Frank è in forma eccezionale in questo concerto, riportato per intero (circa 78 minuti), perché proprio nulla si poteva scartare. Lo è dal  punto di vista tecnico, per forza degli attacchi, intonazione (il finale di “Where or When”!) e fraseggio jazzistico – diciamolo una volta per tutte, Sinatra è stato un grande jazzista (ascoltate cosa combina in “Change Partners”) – capace di influenzare cantanti  e strumentisti assortiti, Miles Davis in testa. Lo show era strutturato nel solito modo, almeno per le tournee USA. Si apriva con uno “standing comedian” che per mezz’ora precisa, non un secondo di più, intratteneva il pubblico, e poi l’orchestra eseguiva un medley che preparava l’ingresso trionfale, in impeccabile smoking, di Sinatra. Le cronache ci informano che l’attore riscosse un successo tiepido, dato che gli spettatori erano impazienti di ascoltare “The Voice”, forse consapevoli della grandezza del concerto a cui avrebbero assistito. (Peccato, perché si trattava di Red Buttons, uno dei migliori caratteristi di Hollywood, di cui ricordo almeno un paio di film importanti : “Non si uccidono così anche i cavalli” di Sydney Pollack e “Sayonara” accanto a Marlon Brando, che gli valse addirittura un Oscar come miglior attore non protagonista). Frank si muove tra queste canzoni ultraconosciute come una tigre nella giungla, nulla gli fa paura. Le dinamiche sono impressionanti : in “The Gal That Got Away” i pianissimi si alternano con i fortissimi, passando per i medi, con una disinvoltura e facilità disarmanti, tali da non far rimpiangere la famosa versione di Judy Garland. Quindi introduce opportunamente ogni pezzo, indica autori e arrangiatori, e gli applausi sono fragorosi fin dalle prime note di “You Make Me Feel So Young”, “Moonlight in Vermont” (una meraviglia!), “I’ve Got You Under My Skin”, “Someone To Watch Over Me”, la celebre saloon song “One For My Baby” che Frank canta con la tipica indolenza bluesy, sorretto in modo splendido dal nitido piano di Bill Miller, da sempre al suo fianco.
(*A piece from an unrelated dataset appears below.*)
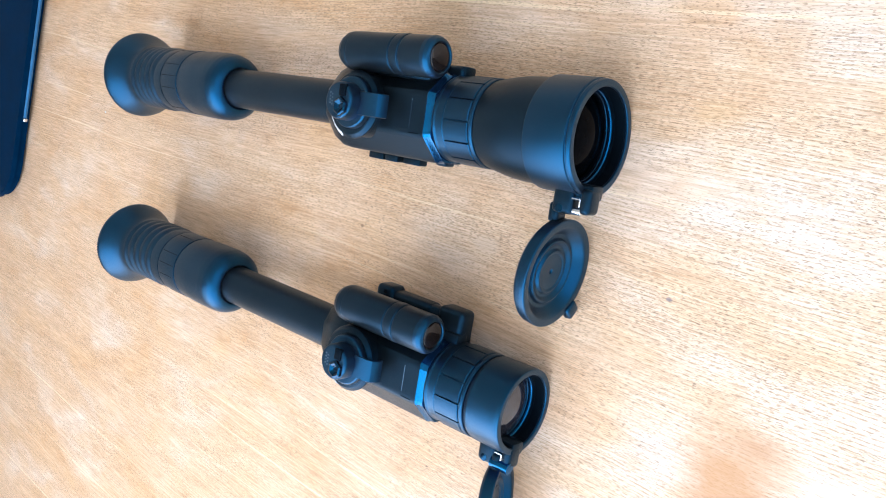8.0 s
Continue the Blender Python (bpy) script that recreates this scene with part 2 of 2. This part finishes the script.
def bent(profile, radius=0.0012, steps=3):
    """Round the corners of an (x, r) outline."""
    out = [profile[0]]
    for p, q, s in zip(profile, profile[1:], profile[2:]):
        a, b, c = Vector(p), Vector(q), Vector(s)
        d1, d2 = min(radius, (a - b).length * 0.45), min(radius, (c - b).length * 0.45)
        s1, s2 = b + (a - b).normalized() * d1, b + (c - b).normalized() * d2
        for i in range(steps + 1):
            t = i / steps
            v = s1 * (1 - t) ** 2 + b * 2 * t * (1 - t) + s2 * t * t
            out.append((v.x, v.y))
    out.append(profile[-1])
    return out


def box(sx, sy, sz, centre=(0, 0, 0), bevel=0.0008, segs=2, turn=None, bm=None):
    b = bm or bmesh.new()
    made = bmesh.ops.create_cube(b, size=1)
    m = Matrix.Translation(centre) @ (turn or Matrix.Identity(4)) @ Matrix.Diagonal((sx, sy, sz, 1))
    bmesh.ops.transform(b, matrix=m, verts=made["verts"])
    if bevel:
        edges = {e for v in made["verts"] for e in v.link_edges}
        bmesh.ops.bevel(b, geom=list(edges), offset=bevel, segments=segs, affect="EDGES", profile=0.5)
    return b


def loft(sections):
    """Skin equal rings of points, closing both ends."""
    bm = bmesh.new()
    rings = [[bm.verts.new(p) for p in s] for s in sections]
    for a, b in zip(rings, rings[1:]):
        for k in range(len(a)):
            j = (k + 1) % len(a)
            bm.faces.new((a[k], a[j], b[j], b[k]))
    bm.faces.new(rings[0])
    bm.faces.new(list(reversed(rings[-1])))
    return bm


def slab(outline, z0, z1, bevel=0.001, segs=3):
    """A plate from a plan outline with rounded upper and lower edges."""
    bm = bmesh.new()
    low = [bm.verts.new((x, y, z0)) for x, y in outline]
    top = [bm.verts.new((x, y, z1)) for x, y in outline]
    n = len(outline)
    bm.faces.new(list(reversed(low)))
    bm.faces.new(top)
    for k in range(n):
        bm.faces.new((low[k], low[(k + 1) % n], top[(k + 1) % n], top[k]))
    if bevel:
        rim = [e for e in bm.edges if abs(e.verts[0].co.z - e.verts[1].co.z) < 1e-7]
        bmesh.ops.bevel(bm, geom=rim, offset=bevel, segments=segs, affect="EDGES", profile=0.5)
    return bm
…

E non mi dimentico di “L.A. Is My Lady”, brano insolito per le scalette del cantante, ma pur sempre gradevole pezzo, scritto da Quincy Jones per l’album omonimo e qui riproposto nell’arrangiamento originale.


So bene che in questa sede sarebbe meglio presentare nuovi musicisti oppure tirar fuori qualche nome dimenticato, ma di fronte a Frank Sinatra, forse il più grande artista del ‘900, l’eccezione è doverosa.